Friday, April 27, 2007

DEAN OF ADMISSIONS -- AND COMMON SENSE -- FALLS TO RESUME CREATION
The dean of admissions at the ultra-prestigious Massachusetts Institute of Technology has resigned after admitting that she had falsified her resume for the past 28 years and covered up the fact that she did not have even an undergraduate degree, much less the advanced degrees she claimed.

Which, of course, begs the question -- do you really need a college degree to be the dean of admissions at MIT? Apparently not.

Marilee Jones was highly regarded in line of work, and MIT was obviously very happy with her, since the institution promoted her repeatedly since she started at the entry level in 1979. She is famous for urging success-obsessed students and their parents to calm down and get a grip. Which is ironic, since MIT is one of the most selective colleges in the world, and admission to it is widely regarded as a sure path to success.

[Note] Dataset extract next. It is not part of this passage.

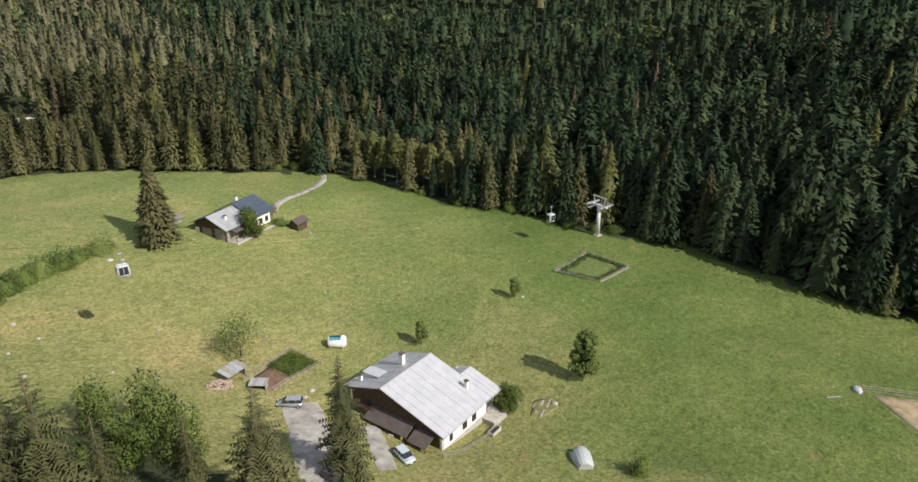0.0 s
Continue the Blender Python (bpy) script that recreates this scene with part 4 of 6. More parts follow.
# ---- materials of things ----
M_TIN = plain("galvanised_roof_sheet", (0.48, 0.485, 0.52), 0.55, 0.1, 0.12, 0.6, 0.5)
M_TINOLD = plain("weathered_roof_sheet", (0.40, 0.41, 0.43), 0.45, 0.2, 0.2, 0.6, 0.5)
M_SLATE = plain("dark_blue_roof_sheet", (0.065, 0.085, 0.12), 0.4, 0.1, 0.2, 0.6, 0.5)
M_BROWNROOF = plain("brown_roof_sheet", (0.105, 0.085, 0.078), 0.6, 0.0, 0.25, 0.8)
M_REDROOF = plain("red_clay_roof", (0.36, 0.15, 0.10), 0.85, 0, 0.3, 1.2)
M_PLASTER = plain("white_render", (0.78, 0.77, 0.745), 0.9, 0, 0.14, 0.7, 0.2, 0.15)
M_WOOD = plain("dark_timber", (0.10, 0.070, 0.048), 0.85, 0, 0.4, 2.0, 0.2, 0.3)
M_GREYWOOD = plain("weathered_timber", (0.30, 0.275, 0.24), 0.9, 0, 0.3, 2.0, 0.2, 0.3)
M_FRESHWOOD = plain("fresh_split_wood", (0.42, 0.32, 0.25), 0.85, 0, 0.3, 4.0)
M_GLASS = plain("window_glass", (0.03, 0.035, 0.04), 0.08, 0.0, 0.1, 1.0, 0.6)
M_STEEL = plain("galvanised_steel", (0.50, 0.52, 0.54), 0.4, 0.6, 0.12, 1.0, 0.5)
M_LIGHTSTEEL = plain("light_grey_painted_steel", (0.62, 0.63, 0.63), 0.5, 0.1, 0.1, 1.0, 0.4)
M_RUBBER = plain("black_rubber", (0.02, 0.02, 0.02), 0.85, 0, 0.2, 3.0)
M_GRAVEL = plain("pale_gravel", (0.36, 0.34, 0.31), 0.95, 0, 0.45, 0.5, 0.1, 0.4)
M_DIRT = plain("trodden_earth", (0.33, 0.265, 0.165), 0.95, 0, 0.35, 0.6, 0.1, 0.4)
M_TALLGRASS = plain("tall_grass", (0.13, 0.165, 0.055), 0.95, 0, 0.4, 1.4, 0.1, 0.8)
M_OLDROOF = plain("mossy_grey_roof", (0.20, 0.185, 0.165), 0.85, 0, 0.3, 0.8)
M_SOIL = plain("tilled_soil", (0.17, 0.115, 0.08), 0.95, 0, 0.35, 0.8, 0.1, 0.6)
M_ROUGHGRASS = plain("rough_dry_grass", (0.20, 0.19, 0.085), 0.95, 0, 0.4, 0.9, 0.1, 0.6)
M_STONE = plain("limestone", (0.42, 0.40, 0.36), 0.9, 0, 0.25, 1.5, 0.2, 0.5)
M_SILVER = plain("silver_car_paint", (0.34, 0.355, 0.38), 0.25, 0.4, 0.05, 1.0, 0.5)
M_PALEBLUE = plain("pale_blue_car_paint", (0.55, 0.62, 0.66), 0.25, 0.3, 0.05, 1.0, 0.5)
M_DARKCAR = plain("dark_grey_car_paint", (0.08, 0.085, 0.095), 0.25, 0.3, 0.05, 1.0, 0.5)
M_TARP = plain("white_tarpaulin", (0.72, 0.74, 0.75), 0.5, 0, 0.1, 1.0)
M_BLUETARP = plain("turquoise_tarpaulin", (0.16, 0.48, 0.56), 0.5, 0, 0.15, 1.0)
M_GREYTARP = plain("grey_tent_cloth", (0.42, 0.44, 0.45), 0.7, 0, 0.15, 1.0)
M_CABIN = plain("white_cabin_shell", (0.48, 0.49, 0.50), 0.3, 0.0, 0.06, 1.0, 0.5)
M_LAMP = plain("lamp_lens", (0.7, 0.68, 0.62), 0.15, 0, 0.05, 1.0, 0.6)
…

Of course, how hard is it to be dean of admissions at an institution that rejects 88 percent of applicants? It isn't like she had to generate applications. They came flooding in. Her job as dean was to make sure that the institution had the best possible freshmen class, and no one is suggesting that she failed to carry out that task.

According to The New York Times, at MIT "Ms. Jones was widely admired, almost revered, for her humor, outspokenness and common sense." So when somebody ratted her out for resume inflation (resume creation, really), of course she had to be fired. Humor, outspokenness and common sense don't count against embarrassing a prestigious institution that will now face many questions about whether its student body was really as carefully chosen as everyone thought. Especially an institution that is a pillar of our credentials-obsessed society.

Still, one can only wish that the chancellor had had the nerve to announce that while Ms. Jones did a bad thing, she had earned her job and would be retained so she could continue to apply her "humor, outspokeness, and common sense." But that would make just too much sense.